The tendency of Voegelin, to use Gnosticism as a blanket term for modern ideological trends, is discrepant to some contemporary readers. Both Hegel and Marx were designated as Gnostics by the existential Christian Platonist. Hegel was a Protestant Christian; the iconoclastic atheist Karl Marx does not equate with Gnostics of the Roman era. Hegel’s “science of logic” affords a contrast to the “neo-Thomist” deliberations of Voegelin. However, both of these exponents can be considered philosophers of history. See Voegelin and Gnosticism.

Voegelin’s “non-linear” tangent touched upon Pauline Christianity, while ranging into differing eras of world religion. He found some Eastern religions defective in comparison to (Greek) philosophy. He tended to favour some religious phraseology of Thomas Aquinas, the neo-Aristotelian with a strong Dominican profile. In contrast, Joachim of Fiore and Siger of Brabant were two of the many stigmatised “Gnostics” in the neo-existential panorama.

The relatively brief volume five (curtailed in size by the author’s death) was subtitled In Search of Order.

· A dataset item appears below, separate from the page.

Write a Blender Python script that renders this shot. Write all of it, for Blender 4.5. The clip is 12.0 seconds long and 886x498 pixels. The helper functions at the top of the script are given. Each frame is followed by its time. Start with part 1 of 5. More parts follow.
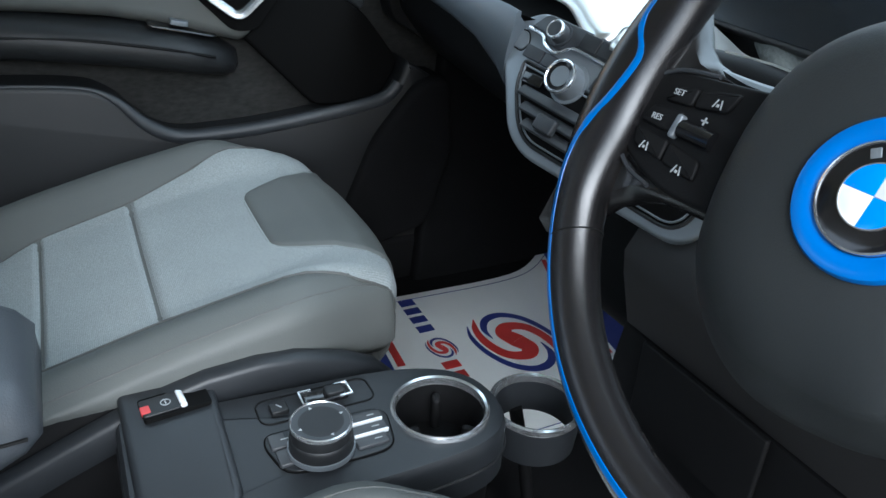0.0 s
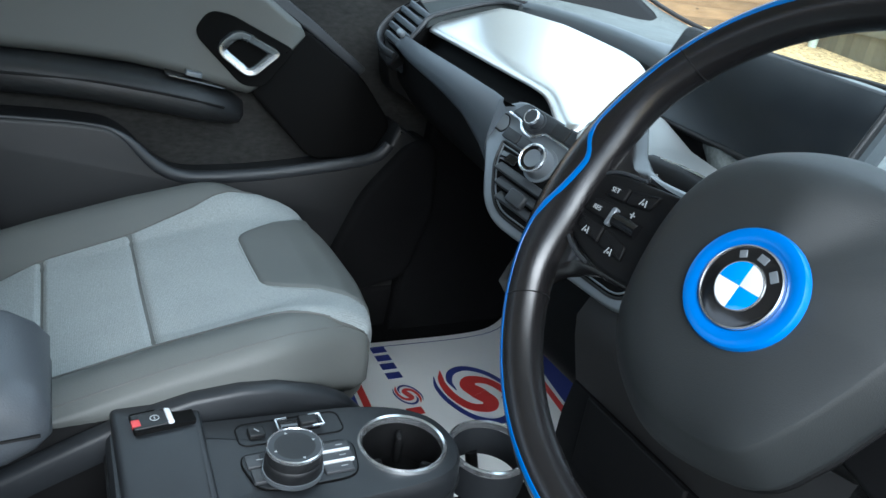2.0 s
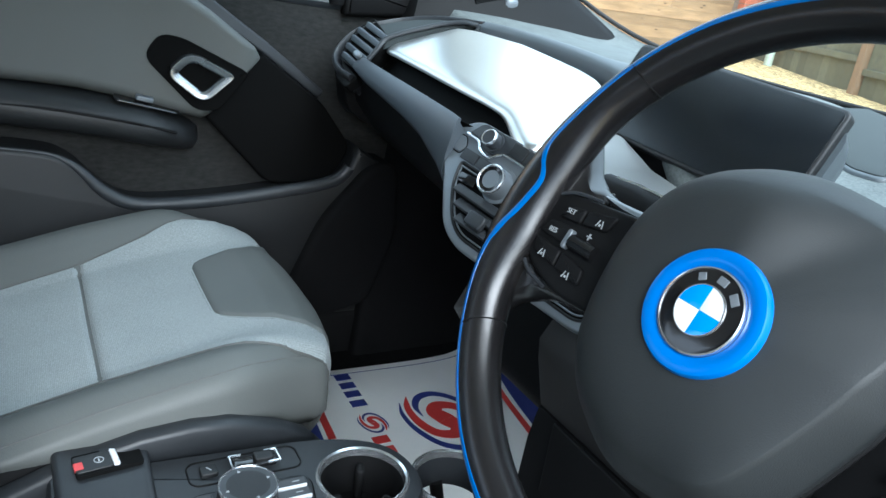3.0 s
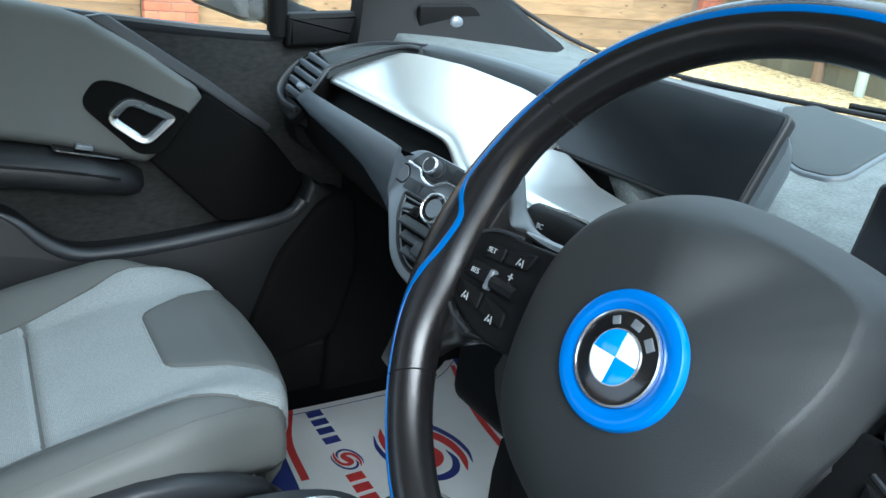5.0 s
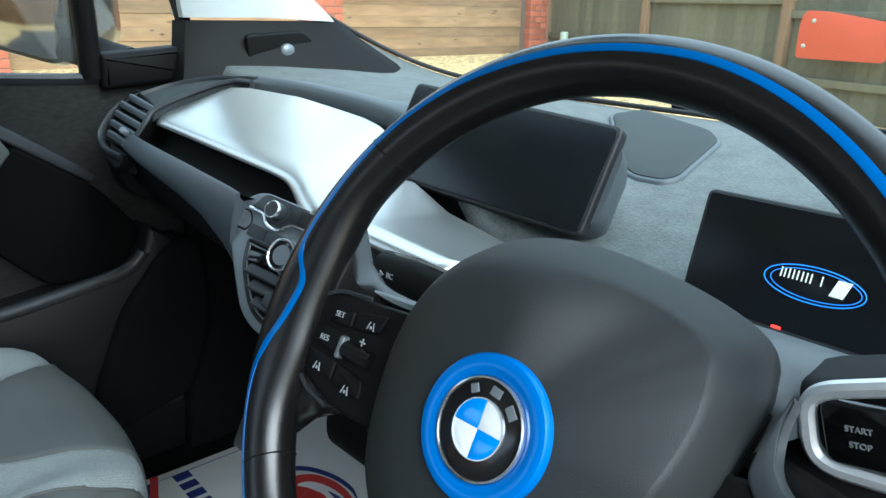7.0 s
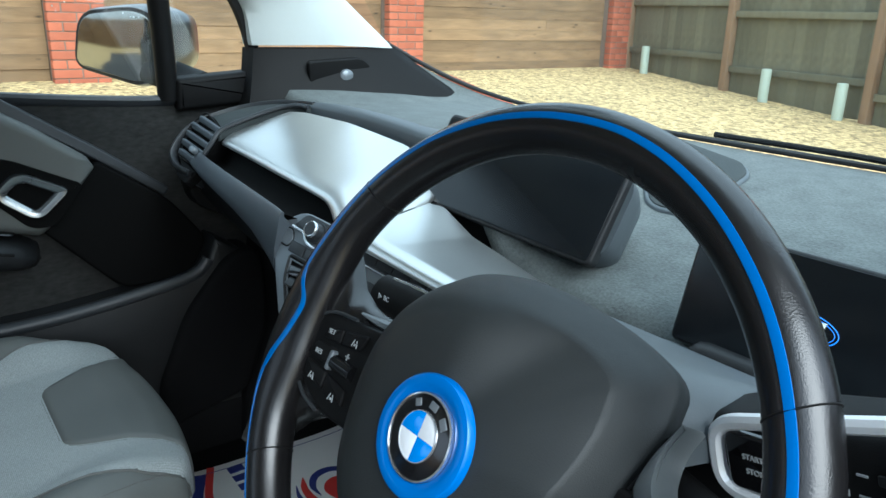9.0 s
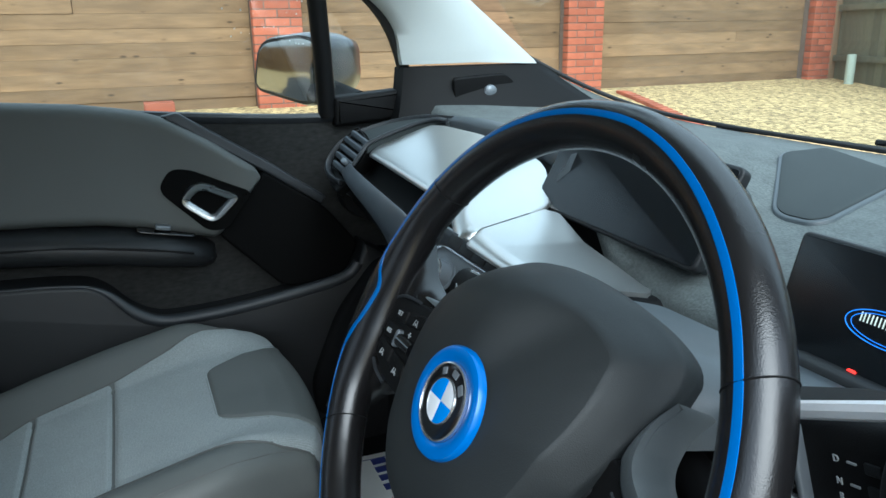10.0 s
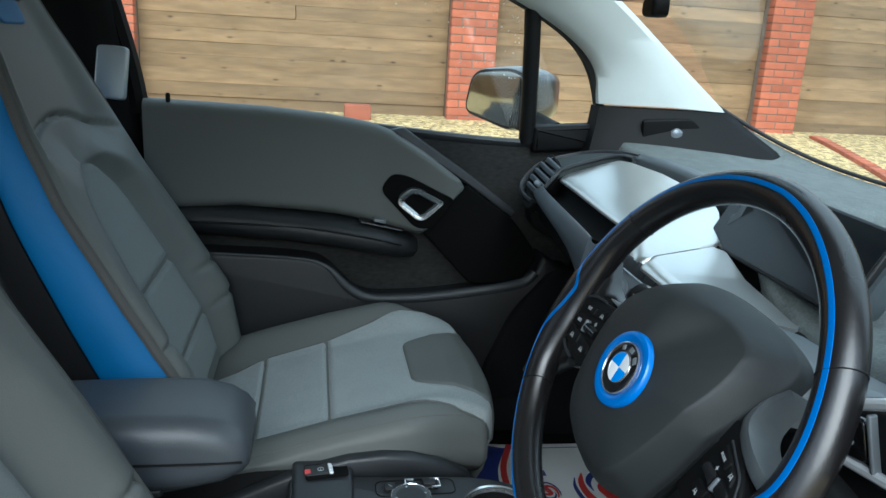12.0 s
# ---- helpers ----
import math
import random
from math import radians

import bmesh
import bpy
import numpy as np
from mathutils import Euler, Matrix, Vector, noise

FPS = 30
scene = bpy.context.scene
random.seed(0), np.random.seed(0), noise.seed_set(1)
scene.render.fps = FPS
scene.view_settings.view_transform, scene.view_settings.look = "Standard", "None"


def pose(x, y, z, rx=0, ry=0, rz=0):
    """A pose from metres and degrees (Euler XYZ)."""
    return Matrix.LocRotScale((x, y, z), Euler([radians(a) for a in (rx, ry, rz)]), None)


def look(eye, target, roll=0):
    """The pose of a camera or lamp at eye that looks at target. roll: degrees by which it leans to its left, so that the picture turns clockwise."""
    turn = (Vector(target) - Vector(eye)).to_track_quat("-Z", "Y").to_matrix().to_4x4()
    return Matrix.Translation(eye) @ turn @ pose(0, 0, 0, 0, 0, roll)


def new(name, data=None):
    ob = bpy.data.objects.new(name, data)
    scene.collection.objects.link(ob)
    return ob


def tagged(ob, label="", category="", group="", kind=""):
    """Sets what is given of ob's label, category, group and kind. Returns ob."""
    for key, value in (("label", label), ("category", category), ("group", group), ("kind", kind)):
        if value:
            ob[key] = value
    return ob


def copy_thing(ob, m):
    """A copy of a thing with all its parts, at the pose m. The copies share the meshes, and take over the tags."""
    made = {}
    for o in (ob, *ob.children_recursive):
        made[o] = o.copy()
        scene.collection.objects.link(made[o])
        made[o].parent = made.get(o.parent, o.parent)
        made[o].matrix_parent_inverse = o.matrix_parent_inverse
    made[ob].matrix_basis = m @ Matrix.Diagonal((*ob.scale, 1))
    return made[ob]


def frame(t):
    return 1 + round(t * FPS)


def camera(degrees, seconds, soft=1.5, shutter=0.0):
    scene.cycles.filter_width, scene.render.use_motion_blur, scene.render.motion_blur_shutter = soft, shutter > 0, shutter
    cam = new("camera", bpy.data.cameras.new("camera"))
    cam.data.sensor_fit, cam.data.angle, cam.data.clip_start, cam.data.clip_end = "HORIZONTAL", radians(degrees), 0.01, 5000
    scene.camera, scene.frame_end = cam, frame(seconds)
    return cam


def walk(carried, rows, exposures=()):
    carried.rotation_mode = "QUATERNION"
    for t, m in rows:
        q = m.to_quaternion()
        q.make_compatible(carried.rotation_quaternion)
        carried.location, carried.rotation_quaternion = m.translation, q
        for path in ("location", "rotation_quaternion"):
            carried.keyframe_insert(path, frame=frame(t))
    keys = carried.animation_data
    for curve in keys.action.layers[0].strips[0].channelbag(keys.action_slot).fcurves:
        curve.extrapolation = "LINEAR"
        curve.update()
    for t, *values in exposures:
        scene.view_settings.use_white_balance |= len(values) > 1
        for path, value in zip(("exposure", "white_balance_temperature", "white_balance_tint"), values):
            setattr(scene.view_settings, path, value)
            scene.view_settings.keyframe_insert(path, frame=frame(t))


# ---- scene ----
# light levels
SKY, SUN = 0.108, 2.0
cam = camera(61.7, 12.0)
PATH = [
    (0, (0.52, -0.261, 1.121), (-1.054, 0.568, 0.207), 3.6),
    (0.5, (0.519, -0.267, 1.115), (-1.06, 0.483, 0.143), 3.5),
    (1, (0.541, -0.262, 1.135), (-1.064, 0.473, 0.194), 5.8),
    (1.5, (0.569, -0.266, 1.155), (-1.079, 0.429, 0.26), 7.1),
    (2, (0.592, -0.299, 1.16), (-1.017, 0.603, 0.385), 9.1),
    (2.5, (0.583, -0.287, 1.157), (-1.009, 0.691, 0.443), 9.5),
    (4.5, (0.574, -0.255, 1.156), (-1.035, 0.703, 0.454), 4.8),
    (5, (0.572, -0.229, 1.171), (-1.015, 0.787, 0.5), 4.7),
    (5.5, (0.584, -0.23, 1.158), (-0.929, 0.902, 0.501), 3.5),
    (6, (0.576, -0.229, 1.185), (-0.874, 0.987, 0.537), 2.8),
    (6.5, (0.572, -0.216, 1.187), (-0.829, 1.061, 0.549), 1.6),
    (7, (0.551, -0.201, 1.189), (-0.826, 1.109, 0.565), 1.5),
    (9, (0.629, -0.191, 1.222), (-0.887, 0.966, 0.618), 1.7),
    (9.5, (0.673, -0.17, 1.212), (-1.006, 0.758, 0.645), -0.3),
    (10, (0.707, -0.144, 1.216), (-1.063, 0.602, 0.658), -1.0),
    (10.5, (0.818, -0.157, 1.267), (-1.019, 0.384, 0.687), -1.3),
    (11, (0.945, -0.237, 1.282), (-0.941, 0.195, 0.773), -1.3),
    (11.5, (0.989, -0.335, 1.281), (-0.906, 0.054, 0.772), 0.3),
    (12, (0.877, -0.243, 1.259), (-1.022, 0.101, 0.733), 3.4),
]
walk(cam, [(t, look(eye, target, roll)) for t, eye, target, roll in PATH],
     [(0, 1.68, 5560, 7), (1.5, 1.72, 5540, 6), (2.5, 1.84, 5500, 5), (5, 1.86, 5450, 3), (6.5, 1.49, 5500, 1), (9.5, 1.06, 5480, 2), (10.5, 0.90, 5450, 2), (12, 0.93, 5480, 1)])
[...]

Hegel is again one of the ingredients, apparently regarded by Voegelin as the major modern predecessor and rival.

Bibliography:

Trepanier, Lee,  and Steven F. McGuire, eds., Eric Voegelin and the Continental Tradition (University of Missouri Press, 2011).

Voegelin, Eric, Order and History (5 vols, Louisiana State University, 1956-87).

———The New Science of Politics (University of Chicago Press, 1952; repr. 1987).

———Anamnesis: On the Theory of History and Politics (Collected Works of Eric Voegelin Vol. 6), ed. David Walsh (University of Missouri Press, 2002).

Webb, Eugene,  Eric Voegelin: Philosopher of History (University of Washington Press, 1981).